Written exercise:
Output the full listing below exactly, without the pictures.
+---+
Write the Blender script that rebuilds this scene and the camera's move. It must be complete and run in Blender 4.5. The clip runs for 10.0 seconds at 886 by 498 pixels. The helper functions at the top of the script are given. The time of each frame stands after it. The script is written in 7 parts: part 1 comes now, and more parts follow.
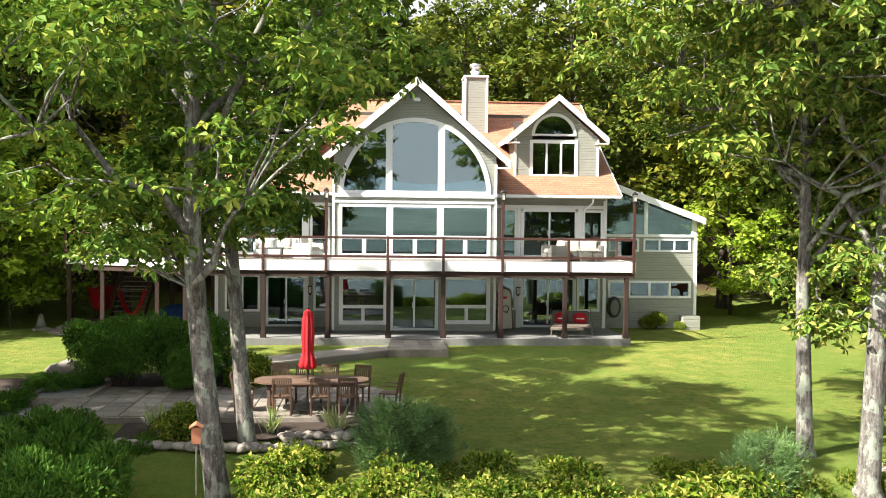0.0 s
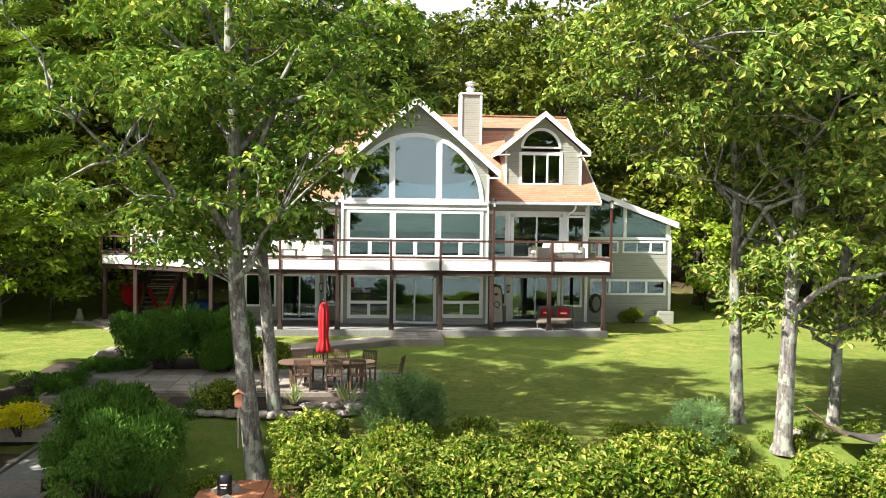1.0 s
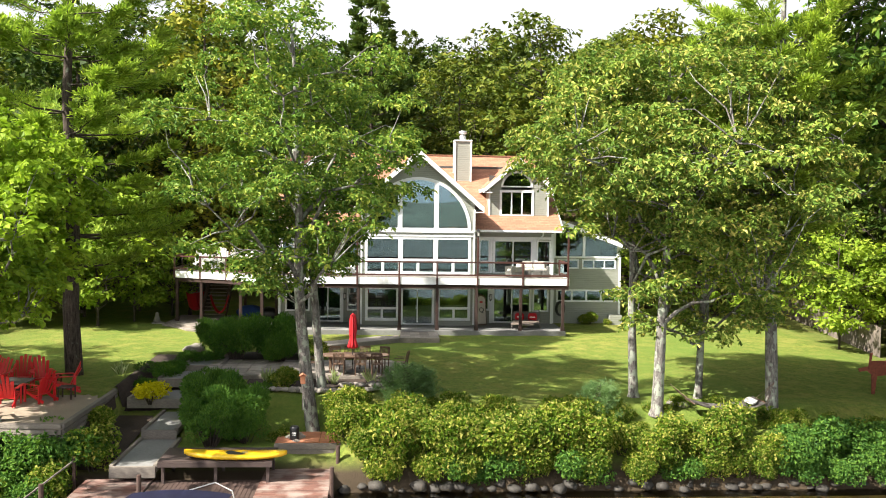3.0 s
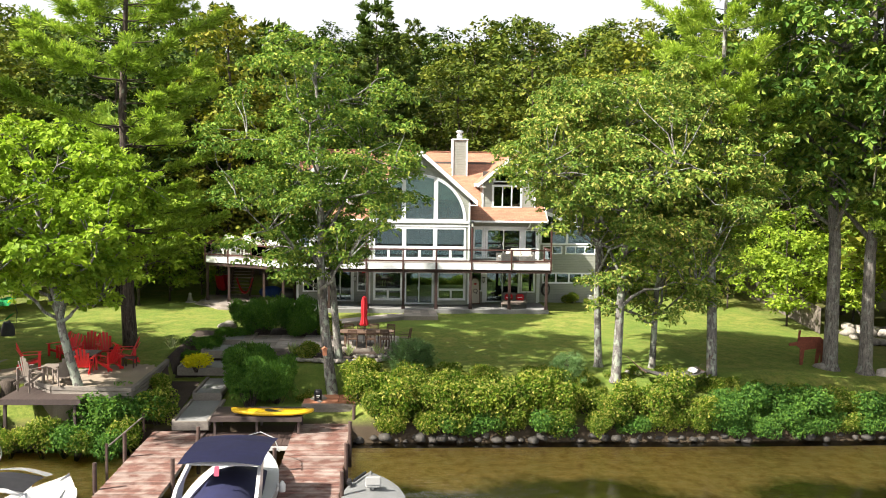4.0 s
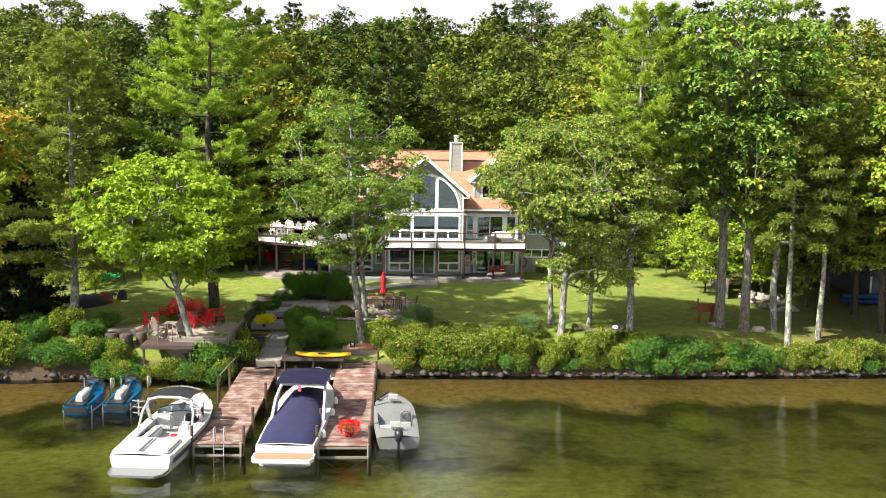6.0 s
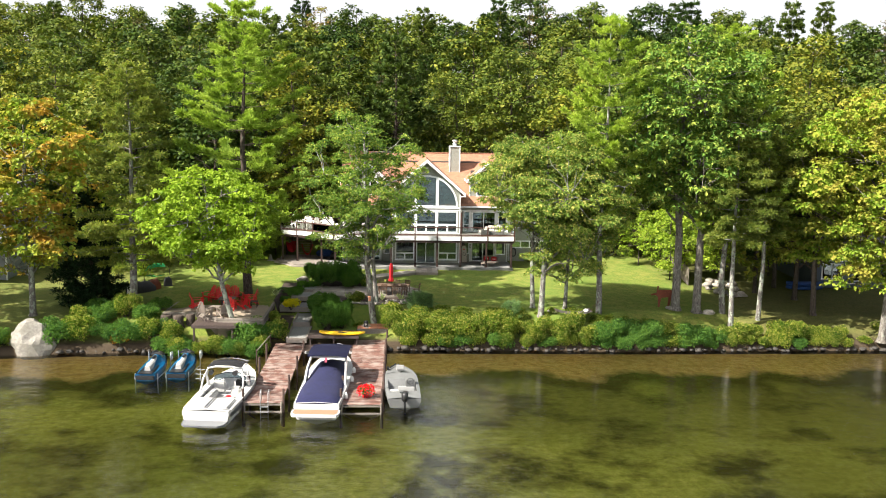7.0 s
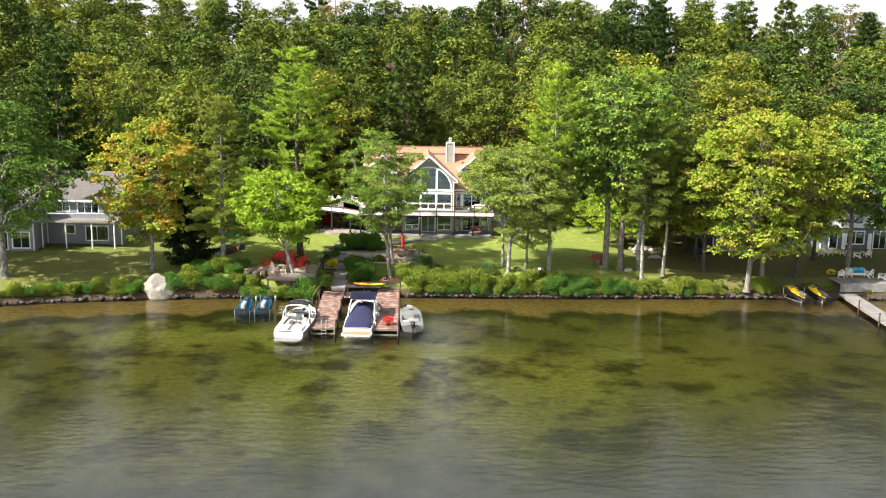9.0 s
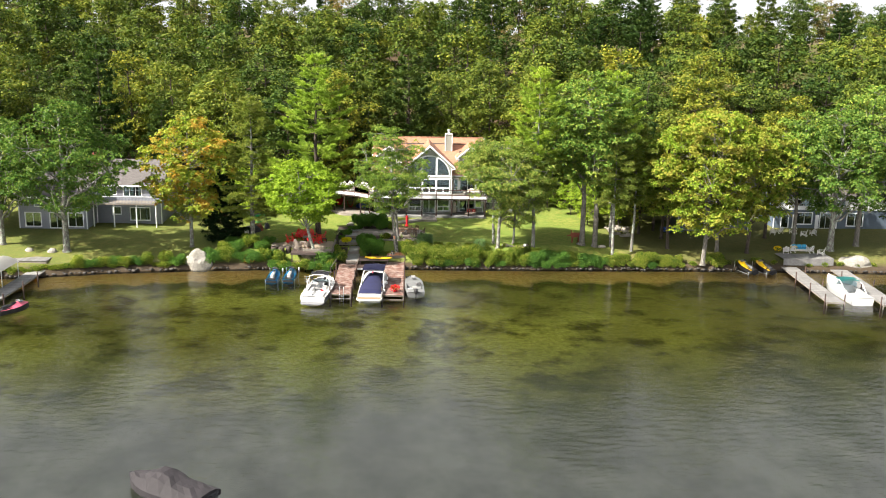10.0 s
+---+
Written reply:
Write the Blender script that rebuilds this scene and the camera's move. It must be complete and run in Blender 4.5. The clip runs for 10.0 seconds at 886 by 498 pixels. The helper functions at the top of the script are given. The time of each frame stands after it. The script is written in 7 parts: part 1 comes now, and more parts follow.
0.0 s
1.0 s
3.0 s
4.0 s
6.0 s
7.0 s
9.0 s
10.0 s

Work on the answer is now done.